Quant à Me François Sarr, il a fait remarquer au juge qu’il ne pouvait pas ‘‘joindre cet incident au fond’’. ‘‘Si vous le faites, vous ferez comme le premier juge. On se rendra compte qu’à la fin, ils n’avaient rien à faire ici’’, clamera-t-il. 

L’avocat de la ville de Dakar a abondé dans le sens de la défense. Me Ousseynou Gaye estime que ‘‘l’Etat du Sénégal n’a pas sa place dans ce procès. S’ils sont là, ils répondent à une instruction très claire de bousculer un candidat à la présidence de la République’’, déclare-t-il.

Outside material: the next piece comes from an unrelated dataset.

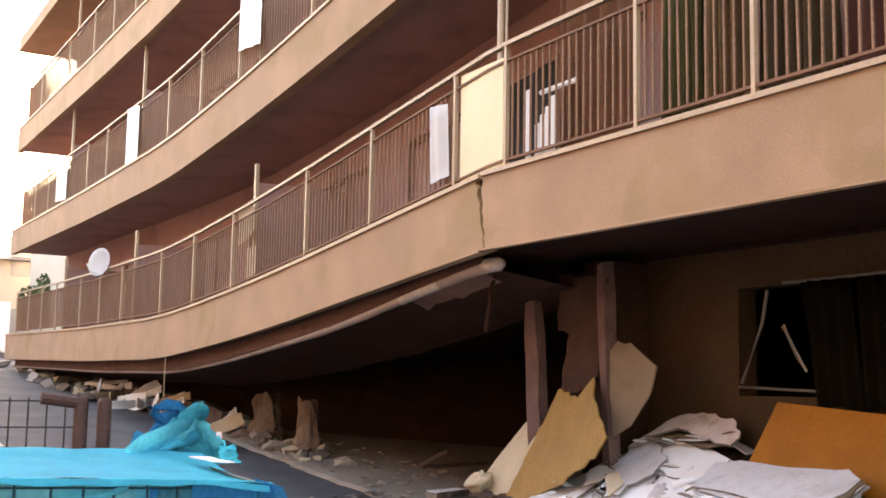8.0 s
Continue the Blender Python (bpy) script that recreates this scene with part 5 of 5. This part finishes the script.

La lettre transmise à l’Aje

Des arguments battus en brèche par l’agent judiciaire de l’Etat. Antoine Félix Diome s’est évertué à opposer aux avocats de la défense leurs propres contradictions. La transmission d’une pièce de la procédure par les conseils de la défense à l’Aje a été la brèche dans laquelle s’est engouffré l’ex-substitut du procureur de la Crei. ‘‘Il est étonnant de voir que ceux qui nous dénient la qualité de partie civile aient été les premiers à nous saisir, procéduralement parlant, le 23 mars 2017, avec une demande de liberté provisoire qu’ils nous ont communiquée. Si vous estimez que nous n’avons quelconque prétention à être ici, le bon sens aurait conduit à ne pas nous notifier cette demande’’, a avancé M. Diome. Un argument contre lequel Me François Sarr a opposé une lettre du 23 mars 2017, communiquée à l’Aje sous la pression du juge d’instruction, dira-t-il. La missive comportait en caractères gras : ‘‘En tant que de besoin et sous toutes réserves.’’ Une formule qui, de son avis, a été utilisée pour leur signifier leur réticence face à cette exigence. Me Jean Sylva a relevé que l’Etat a bien sa place au procès. ‘‘Je suis étonné qu’on s’étonne de la présence de l’Etat. L’article 152 ancien du Code pénal modifié en 79 justifie bien sa participation’’.